Language Lessons


NV on her new film, Language Lessons.

Remix, collage, mash-up. Retelling stories. People love stories to the point where they do something terrible to stories. They turn them into products. Commercial stories tend to be glossy and predictable, which to my mind is the opposite of what a story is. A story should be a little messy, and keep changing, growing, surprising.

I found the birth footage in an anthropological film. I thought what if this were framed in a different way? What if we saw this birth not as social studies, but as science fiction? That’s why I show it as a film within a film, following footage from Tarkovsky’s Solaris.

A language lesson from Michel Thomas is used throughout the film. To me, language is the ultimate mash-up. I love Michel Thomas’s approach. His tapes aren’t language drills so much as seductions and hypnotisms. You listen to foreign sounds and you absorb without even realizing it. Looking at art is a lot like learning a foreign language. You feel on the outside of something bewildering, something that communicates but the only way to get it is through habit and immersion.

There’s something absurd about the way the voice-over of the language lesson interacts with the images. It’s the loneliness of technology.

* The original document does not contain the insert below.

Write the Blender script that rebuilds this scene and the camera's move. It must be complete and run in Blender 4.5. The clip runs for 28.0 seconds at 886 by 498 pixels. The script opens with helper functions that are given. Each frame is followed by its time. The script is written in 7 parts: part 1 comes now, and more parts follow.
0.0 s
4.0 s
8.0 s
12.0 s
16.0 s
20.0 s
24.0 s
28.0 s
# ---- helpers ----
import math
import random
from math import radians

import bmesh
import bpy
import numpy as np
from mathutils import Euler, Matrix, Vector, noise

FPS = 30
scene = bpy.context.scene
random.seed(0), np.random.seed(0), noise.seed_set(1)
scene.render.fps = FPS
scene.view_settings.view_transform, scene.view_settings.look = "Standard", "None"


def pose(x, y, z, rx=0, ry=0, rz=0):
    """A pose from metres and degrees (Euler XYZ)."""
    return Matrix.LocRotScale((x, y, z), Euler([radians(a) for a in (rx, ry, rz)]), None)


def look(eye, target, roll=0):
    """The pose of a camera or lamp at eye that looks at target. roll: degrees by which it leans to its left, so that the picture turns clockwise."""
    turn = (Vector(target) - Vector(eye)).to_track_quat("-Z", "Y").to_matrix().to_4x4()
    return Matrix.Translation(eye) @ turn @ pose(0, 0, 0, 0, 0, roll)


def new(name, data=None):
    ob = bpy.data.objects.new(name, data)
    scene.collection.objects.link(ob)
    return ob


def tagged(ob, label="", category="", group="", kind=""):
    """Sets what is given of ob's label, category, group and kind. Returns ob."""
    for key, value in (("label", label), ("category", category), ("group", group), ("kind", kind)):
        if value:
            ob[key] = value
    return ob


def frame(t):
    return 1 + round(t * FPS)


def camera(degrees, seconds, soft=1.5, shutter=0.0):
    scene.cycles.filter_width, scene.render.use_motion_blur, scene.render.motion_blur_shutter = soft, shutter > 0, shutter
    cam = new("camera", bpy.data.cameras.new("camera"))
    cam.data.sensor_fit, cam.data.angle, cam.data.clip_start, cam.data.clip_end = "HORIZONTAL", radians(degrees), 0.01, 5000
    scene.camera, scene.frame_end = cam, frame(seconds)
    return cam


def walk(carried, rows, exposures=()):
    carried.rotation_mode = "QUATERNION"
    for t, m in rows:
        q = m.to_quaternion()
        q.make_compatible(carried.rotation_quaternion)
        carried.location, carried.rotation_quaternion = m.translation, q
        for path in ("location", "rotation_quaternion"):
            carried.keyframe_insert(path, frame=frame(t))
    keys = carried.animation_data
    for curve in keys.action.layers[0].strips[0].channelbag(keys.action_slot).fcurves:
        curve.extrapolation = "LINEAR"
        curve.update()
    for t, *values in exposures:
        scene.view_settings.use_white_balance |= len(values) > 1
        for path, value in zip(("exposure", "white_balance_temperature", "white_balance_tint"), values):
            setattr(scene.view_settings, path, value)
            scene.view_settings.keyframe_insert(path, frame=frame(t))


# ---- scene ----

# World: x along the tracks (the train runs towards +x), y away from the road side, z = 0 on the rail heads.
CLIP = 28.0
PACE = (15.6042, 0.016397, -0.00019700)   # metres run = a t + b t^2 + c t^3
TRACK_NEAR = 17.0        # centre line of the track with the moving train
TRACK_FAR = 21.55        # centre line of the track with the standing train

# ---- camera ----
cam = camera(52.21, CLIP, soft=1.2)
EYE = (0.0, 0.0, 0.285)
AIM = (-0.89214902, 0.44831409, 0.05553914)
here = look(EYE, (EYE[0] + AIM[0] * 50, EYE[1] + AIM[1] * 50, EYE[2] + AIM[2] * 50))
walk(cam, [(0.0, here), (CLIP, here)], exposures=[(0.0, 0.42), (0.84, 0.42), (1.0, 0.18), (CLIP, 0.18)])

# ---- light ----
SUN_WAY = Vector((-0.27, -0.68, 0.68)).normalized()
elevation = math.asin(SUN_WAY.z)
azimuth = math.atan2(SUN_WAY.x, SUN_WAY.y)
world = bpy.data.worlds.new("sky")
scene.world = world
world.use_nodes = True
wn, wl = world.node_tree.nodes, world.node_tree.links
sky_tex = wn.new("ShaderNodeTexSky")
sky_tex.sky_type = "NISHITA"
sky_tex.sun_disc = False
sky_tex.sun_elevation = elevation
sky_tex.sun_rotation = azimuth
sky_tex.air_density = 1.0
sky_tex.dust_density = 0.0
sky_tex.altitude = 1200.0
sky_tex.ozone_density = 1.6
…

I tried to imagine what if a person listening to a language lesson over and over began to fixate on the voice as if it were speaking to her personally, as if it were giving her advice on how to live her life. Magical thinking. William Gibson calls it apophenia or faulty pattern recognition.

The film was partly inspired by Gibson’s novel Pattern Recognition. The challenge I set myself is to try to merge drama, documentary and animation footage. To see them not as separate fields, but as interacting forces. Drama, believability, imagination.